Galileu é interpretado pelo ator britânico Simon Callow.

Galileu é interpretado pelo ator britânico Simon Callow. (Foto: Divulgação)

Mas é justamente aí que aparece uma das lacunas do filme: ele não explica o contexto da Contrarreforma, que reservou exclusivamente ao clero católico o direito de interpretar a Escritura e, se necessário, propor novas interpretações. E foi justamente isso (e não a mera defesa do heliocentrismo) que causou problemas a Galileu. Também percebi exageros na descrição do geocentrismo como dogma católico, e na maneira como tanto a Inquisição quanto Roberto Belarmino foram retratados. O cardeal é descrito como uma pessoa que até teve, no passado, interesse por temas científicos, mas com o tempo foi ficando cada vez mais “bitolado”. Só de passagem é mencionada sua carta a Antonio Foscarini na qual Belarmino revela, sim, uma abertura à possibilidade de reconsiderar a visão geocêntrica se houvesse uma prova irrefutável. Menos mal que o documentário também lembra que Galileu estava errado ao apresentar as marés como essa prova.

Quanto ao processo de 1633, que resultou na condenação de Galileu, o documentário também tem muitos acertos.

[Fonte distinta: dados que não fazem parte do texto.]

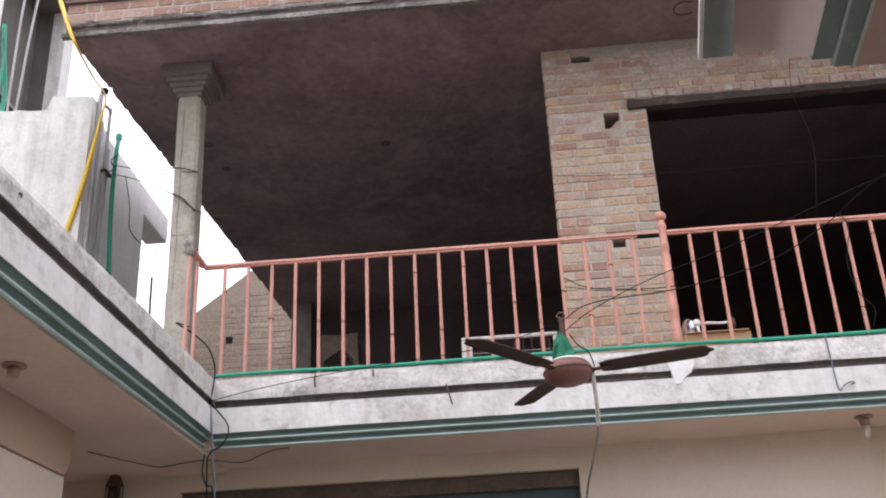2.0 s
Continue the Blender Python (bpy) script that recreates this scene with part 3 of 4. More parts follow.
def column(name, cx, cy, half, lean, label):
    """A chamfered concrete column with a stepped square head, slightly out of plumb."""
    bm = bmesh.new()
    heights = [(FLOOR_Z - 0.02, 1.0)] + [(j + d, k) for j in (4.12, 4.58, 5.03, 5.47, 5.88) for d, k in ((-0.009, 1.0), (0.0, 0.965), (0.007, 1.006))] + [(6.29, 1.0)]
    rings = []
    for h, k in heights:
        w = k * half * (1.02 - 0.04 * (h - 3.64) / 2.6)
        rings.append([bm.verts.new((x + lean * (h - 6.25) + rng.uniform(-0.003, 0.003), y + rng.uniform(-0.003, 0.003), h)) for x, y in octagon(w, cx, cy, 0.74)])
    for r0, r1 in zip(rings, rings[1:]):
        for k in range(8):
            bm.faces.new((r0[k], r0[(k + 1) % 8], r1[(k + 1) % 8], r1[k]))
    bm.faces.new(rings[0][::-1])
    bm.faces.new(rings[-1])
    shaft = tagged(link(name, bm, CEMENT_LIGHT), label, "column", kind="structure")
    cap_bm = bmesh.new()
    for h0, h1, w in ((6.2905, 6.325, half * 1.12), (6.3255, 6.365, half * 1.34), (6.3655, 6.405, half * 1.57), (6.4055, 6.446, half * 1.82), (6.4465, ROOF_Z - 0.003, half * 2.2)):
        add_box(cap_bm, cx - w, cx + w, cy - w, cy + w, h0, h1, 0.006)
    # cement coloured darker than the shaft for the shade below the roof
    part("capital", cap_bm, surface("shaded_cement_capital", (0.165, 0.146, 0.136), 0.95, (0.1, 0.087, 0.082), 3.0, 0.7, 0.2, 40, 0.5), shaft, "stepped square cement capital, roof shade in its colour")
    return shaft


west_column = column("column_west", -2.506, 7.11, 0.095, -0.008, "pale cement veranda column with a stepped head")
crack_rng = random.Random(31)
crack = [(-2.53 + 0.02 * (4.9 - z) * 0.3 + crack_rng.uniform(-0.006, 0.006), 7.0155, z) for z in (3.8 + 0.17 * k for k in range(15))]
part("crack", tube(crack, 0.0028, 5, 3), CEMENT_DARK, west_column, "thin dark crack")
tagged(link("column_back", box(-2.86, -2.6, 12.4, 12.75, FLOOR_Z - 0.02, ROOF_Z - 0.002), CEMENT), "grey cement column at the back of the veranda", "column", kind="structure")

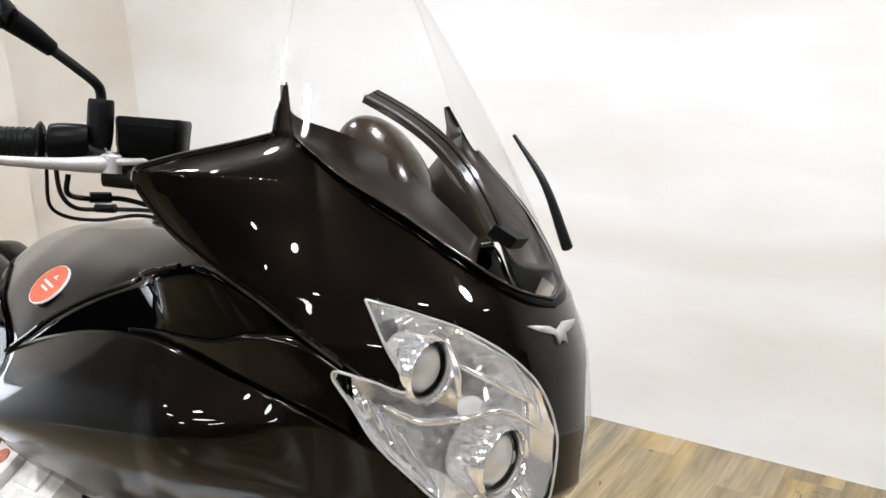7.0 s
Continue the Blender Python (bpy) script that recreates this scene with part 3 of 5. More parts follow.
# headlamp: bowl, projectors, lens
c0 = np.array((-0.03, -0.13, 0.93))
ring0 = [fair(u, z, 0.002) for u, z in curve(LAMP + LAMP[:1], 90)[:-1]]
for flip in (False, True):
    def keep(bm):
        if flip:
            b2 = mirrored(bm)
            bm.free()
            return b2
        return bm
    bm = bmesh.new()
    ctr = sum(ring0) / len(ring0)
    back = ctr + np.array((-0.045, 0.03, 0.0))
    rings = []
    for s in (0.0, 0.12, 0.3, 0.55, 0.8, 0.97):
        rings.append([p * (1 - s) + (ctr * 0.3 + p * 0.7) * s * 0.999 + (back - ctr) * min(1.0, s * 1.1) * 1.0 + (ctr - p) * 0.55 * s for p in ring0])
    skin(bm, rings, True)
    bm.faces.new([v for v in list(bm.verts)[-len(ring0):]])
    lamp = part("headlamp", keep(bm), LAMPSILVER, bike, "twin projector headlamp behind a clear lens")
    bm = bmesh.new()
    line = [np.array(q) for q in curve(LAMP + LAMP[:1], 90)[:-1]]
    hub = np.array((0.165, 0.938))
    skin(bm, [[fair(*(hub + (q - hub) * s), -0.001) for q in line] for s in (1.0, 0.85, 0.68, 0.5, 0.3, 0.1)], True)
    bm.faces.new(list(bm.verts)[-len(line):])
    lens = part("lens", keep(bm), LENS, lamp, "clear lamp lens")
    bm = bmesh.new()
    tube(bm, [fair(u, z, 0.0) for u, z in curve(LAMP + LAMP[:1], 120)], 0.0014, 240, 8)
    part("bezel", keep(bm), LAMPGREY, lamp, "satin bezel")
    # upper and lower projector: bezel, dark gap, glass, and a serrated collar on the lower one
    for ctr_uv, r, depth, teeth in (((0.206, 0.978), 0.0285, 0.030, 0), ((0.112, 0.894), 0.0325, 0.034, 30)):
        base = fair(*ctr_uv, 0.020)
        d = np.array((0.985, -0.13, -0.05))
        d /= np.linalg.norm(d)
        m3 = Vector(d).to_track_quat("Z", "Y").to_matrix()

        def turned(profile, n=40):
            bm = bmesh.new()
            lathe(bm, profile, (0, 0, 0), "z", n)
            for v in bm.verts:
                v.co = m3 @ v.co + Vector(base)
            return bm
        part("projector_ring", keep(turned([(r * 0.90, -0.004), (r * 0.94, 0.004), (r * 1.00, 0.007), (r * 1.08, 0.005), (r * 1.14, -0.002), (r * 1.16, -depth)])), LAMPSILVER, lamp, "satin chrome projector ring")
        part("projector_gap", keep(turned([(r * 0.83, -0.006), (r * 0.86, -0.002), (r * 0.895, -0.003), (r * 0.905, -0.010)])), BLACKSTEEL, lamp, "dark gap round the glass")
        part("projector_glass", keep(turned([(0.0005, 0.003), (r * 0.3, 0.002), (r * 0.55, -0.0005), (r * 0.74, -0.004), (r * 0.84, -0.009)])), LAMPGLASS, lamp, "bulging projector glass")
        if teeth:
            bm = bmesh.new()
            for k in range(teeth):
                a = 2 * math.pi * k / teeth
                c, s_ = math.cos(a), math.sin(a)
                rings = [[Vector(((r * q) * c - w * s_, (r * q) * s_ + w * c, h)) for q, w in ((1.06, -0.0024), (1.20, -0.0018), (1.20, 0.0018), (1.06, 0.0024))] for h in (-0.006, -0.014, -depth + 0.004)]
                skin(bm, [[tuple(m3 @ p + Vector(base)) for p in ring] for ring in rings], True, True)
            part("serrated_collar", keep(bm), LAMPSILVER, lamp, "serrated satin collar")
    # side reflector with a crossed relief
    for k in range(9):
        bm = bmesh.new()
        a = fair(0.298 - 0.007 * k, 0.966 - 0.0055 * k - 0.0, 0.012)
        b = fair(0.300 - 0.012 * k, 0.955 - 0.0105 * k, 0.012)
        tube(bm, [a, (a + b) / 2 + np.array((0.002, -0.001, 0)), b], 0.0028, 8, 6)
        part("reflector_rib", keep(bm), LAMPSILVER, lamp)
    for k in range(5):
        bm = bmesh.new()
        f = (k + 0.5) / 5
        a = fair(0.298 + 0.002 * f, 0.966 - 0.011 * f, 0.0105)
        b = fair(0.242 - 0.038 * f, 0.922 - 0.051 * f, 0.0105)
        tube(bm, [a, b], 0.0014, 6, 6)
        part("reflector_rib", keep(bm), LAMPGREY, lamp)
    for a, b, r in (((0.172, 0.985), (0.062, 0.948), 0.0035), ((0.178, 1.006), (0.172, 0.955), 0.004), ((0.085, 0.868), (0.060, 0.850), 0.004)):
        bm = bmesh.new()
        tube(bm, [fair(*a, 0.016), fair((a[0] + b[0]) / 2, (a[1] + b[1]) / 2, 0.012), fair(*b, 0.016)], [r * 0.6, r, r * 0.6], 16, 10)
        part("reflector_fin", keep(bm), LAMPSILVER, lamp, "bright fin in the reflector")
    bm = bmesh.new()
    tube(bm, [fair(0.165, 0.945, 0.022), fair(0.155, 0.947, 0.014), fair(0.147, 0.948, 0.008)], [0.010, 0.011, 0.006], 12, 16)
    part("position_bulb", keep(bm), LAMPGLASS, lamp, "small glass position bulb")
    bm = bmesh.new()
    tube(bm, [fair(0.26, 0.945, 0.014), fair(0.22, 0.935, 0.008), fair(0.17, 0.94, 0.006), fair(0.12, 0.945, 0.008), fair(0.06, 0.925, 0.01)], [0.002, 0.0035, 0.0035, 0.003, 0.002], 30, 10)
    part("reflector_bridge", keep(bm), LAMPSILVER, lamp)

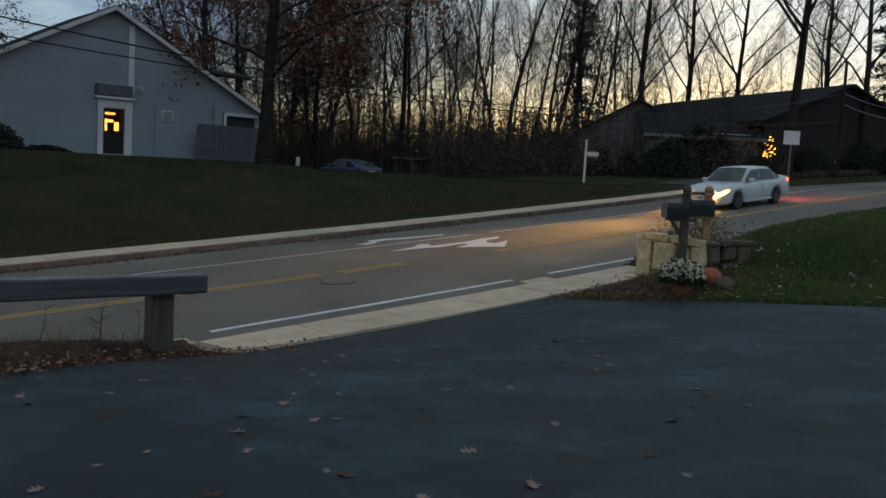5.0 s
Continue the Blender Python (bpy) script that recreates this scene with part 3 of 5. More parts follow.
def tube_mesh(name, lines, material, sides=(8, 5, 3, 3)):
    vs, fs = [], []
    for pts, rad, level in lines:
        k = sides[min(level, 3)]
        base = len(vs)
        for i, p in enumerate(pts):
            d = (pts[min(i + 1, len(pts) - 1)] - pts[max(i - 1, 0)]).normalized()
            a = d.orthogonal().normalized()
            b = d.cross(a)
            flare = 1.0 + (0.5 if (level == 0 and i == 0) else 0.0)
            for j in range(k):
                t = 6.28319 * j / k
                vs.append(p + (a * math.cos(t) + b * math.sin(t)) * rad[i] * flare)
        for i in range(len(pts) - 1):
            for j in range(k):
                q = (j + 1) % k
                fs.append((base + i * k + j, base + i * k + q, base + (i + 1) * k + q, base + (i + 1) * k + j))
    me = bpy.data.meshes.new(name)
    me.from_pydata([tuple(v) for v in vs], [], fs)
    me.materials.append(material)
    me.polygons.foreach_set("use_smooth", [True] * len(me.polygons))
    return me


def bare_tree(seed, height, r0, label, leaves=0, **kw):
    """trunk (with its limbs) and crown of twigs; leaves: brown leaves kept on the twigs."""
    lines = tree_lines(seed, height, r0, **kw)
    t = empty("tree", pose(0, 0, 0), label, "tree", "trees of the wood")
    o1 = new("trunk", tube_mesh("trunk", [l for l in lines if l[2] <= 1], M["bark"]))
    o2 = new("crown", tube_mesh("crown", [l for l in lines if l[2] >= 2], M["twig"]))
    o1.parent = o2.parent = t
    if leaves:
        tips = [p for pts, r, lv in lines if lv >= 2 for p in pts[1:]]
        rng = random.Random(seed)
        rng.shuffle(tips)
        leaf_cloud("leaves", [tuple(p) for p in tips[:leaves]], 0.12, M["brown_leaf"], 5, 0.3, seed, parent=t)
    return t


def conifer(seed, height, width, label, dense=7, per=3):
    rng = random.Random(seed)
    t = empty("conifer", pose(0, 0, 0), label, "conifer", "conifers by the road")
    lines = [([Vector((0, 0, height * i / 8)) for i in range(9)], [0.28 * (1 - i / 9) + 0.02 for i in range(9)], 0)]
    cent = []
    z = height * 0.12
    while z < height * 0.98:
        k = 1 - z / height
        for j in range(dense):
            if rng.random() < 0.08:
                continue
            a = rng.uniform(0, 6.283)
            ln = width * (k ** 0.8) * rng.uniform(0.6, 1.15) + 0.3
            pts = []
            for i in range(5):
                f = i / 4
                pts.append(Vector((math.cos(a) * ln * f, math.sin(a) * ln * f, z + ln * (0.12 * f - 0.3 * f * f))))
            lines.append((pts, [0.05 * (1 - i / 5) + 0.008 for i in range(5)], 2))
            for i in range(int(6 + ln * 7)):
                f = 0.15 + 0.85 * rng.random()
                x = f * 4
                i0 = min(int(x), 3)
                q = pts[i0].lerp(pts[i0 + 1], x - i0)
                w = 0.16 * ln * (1.1 - f) + 0.06
                cent.append((q.x + rng.gauss(0, w), q.y + rng.gauss(0, w), q.z - abs(rng.gauss(0, 0.12))))
        z += height * 0.032
    o1 = new("trunk", tube_mesh("trunk", lines[:1], M["bark"]))
    o2 = new("crown", tube_mesh("crown", lines[1:], M["twig"]))
    o1.parent = o2.parent = t
    leaf_cloud("foliage", cent, 0.27, M["needle"], per, 0.13, seed, parent=t, aspect=0.2)
    return t


def on_ground(s, o, sink=0.1):
    p = W(s, o, ground_z(s, o) - sink)
    return p


def polar(yaw, d):
    """The plan place at a bearing (degrees to the left of +y) and a distance from the camera's stand."""
    x, y = -math.sin(radians(yaw)) * d, math.cos(radians(yaw)) * d
    s = U.x * x + U.y * y
    return s, N.x * x + N.y * y + bend(s)


TALL = "tall bare woodland tree against the dusk sky"
kinds = [bare_tree(3, 20, 0.17, TALL, spread=0.36, start=0.3, kids=(17, 9, 8, 3), limb=(0.25, 0.42)), bare_tree(5, 17, 0.13, TALL, spread=0.34, start=0.3, kids=(17, 9, 8, 3), limb=(0.25, 0.42)),
         bare_tree(8, 21, 0.2, TALL, spread=0.4, start=0.25, lean=0.05, kids=(17, 9, 8, 3), limb=(0.25, 0.42)), bare_tree(11, 15, 0.09, TALL, spread=0.36, start=0.2, kids=(15, 9, 7, 3), limb=(0.25, 0.42)),
         bare_tree(14, 18, 0.14, TALL, spread=0.42, start=0.2, lean=-0.06, kids=(17, 9, 8, 3), limb=(0.25, 0.42)), bare_tree(15, 13, 0.07, TALL, spread=0.36, start=0.15, kids=(15, 9, 7, 3), limb=(0.25, 0.42))]
rngw = random.Random(21)
woods = []
for row, (d0, d1, num) in enumerate(((58, 66, 18), (66, 80, 32), (80, 100, 34), (100, 130, 30))):
    for i in range(num):
        yaw = 29 - (29 + (2 if row < 2 else 12)) * (i + rngw.random()) / num
        d = rngw.uniform(d0, d1)
        if yaw < -1 and d < 100:
            d += 30
        if -4 < yaw < 9 and rngw.random() < 0.22:
            continue
        woods.append((yaw, d))
for i in range(40):
    woods.append((42 + 18 * rngw.random(), rngw.uniform(48, 90)))
for i in range(26):
    woods.append((-12 - 22 * rngw.random(), rngw.uniform(85, 130)))
for i, (yaw, d) in enumerate(woods):
    s, o = polar(yaw, d)
    p = on_ground(s, o)
    k = kinds[i % len(kinds)]
    sc = rngw.uniform(0.8, 1.15)
    m = Matrix.Translation(p) @ Matrix.Rotation(rngw.uniform(0, 6.28), 4, "Z")
    if i < len(kinds):
        k.matrix_basis = m
    else:
        c_ = copy_thing(k, m)
        c_.scale = (sc, sc, sc)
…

O primeiro e maior deles é lembrar que a condenação resultou, principalmente, da desobediência de Galileu às ordens recebidas em 1616. O filme mostra como Urbano VIII se mostrou mais aberto à possibilidade de Galileu publicar suas obras, desde que tratasse o heliocentrismo como hipótese, e os especialistas reconhecem que o Diálogo era uma defesa explícita do modelo copernicano, inclusive colocando argumentações de Urbano VIII na boca do personagem Simplício (mas o filme me parece entrar no terreno da especulação ao dizer que o papa nunca chegou realmente a ler o Diálogo, contentando-se com o que ouviu falar a respeito da obra). A parte de contextualização que faltou na descrição dos acontecimentos de 1616 aparece agora, com Dava Sobel explicando as dificuldades pelas quais Urbano VIII passava e que o impediam de ser condescendente com seu antigo amigo astrônomo. Por fim, o documentário termina de uma forma mais tranquila, descrevendo as demais colaborações de Galileu para a ciência, e encerrando com a reabilitação do astrônomo em 1992, pelo papa João Paulo II.

Enfim, como eu disse, está acima da média, e está ok para quem procura um produto audiovisual sobre o tema. Mas o que eu sigo recomendando mesmo é o livro de Annibale Fantoli Galileu: pelo copernicanismo e pela Igreja, que inclusive aborda muitos aspectos ignorados pelo documentário da PBS, como a existência de outros modelos planetários na época de Copérnico e Galileu.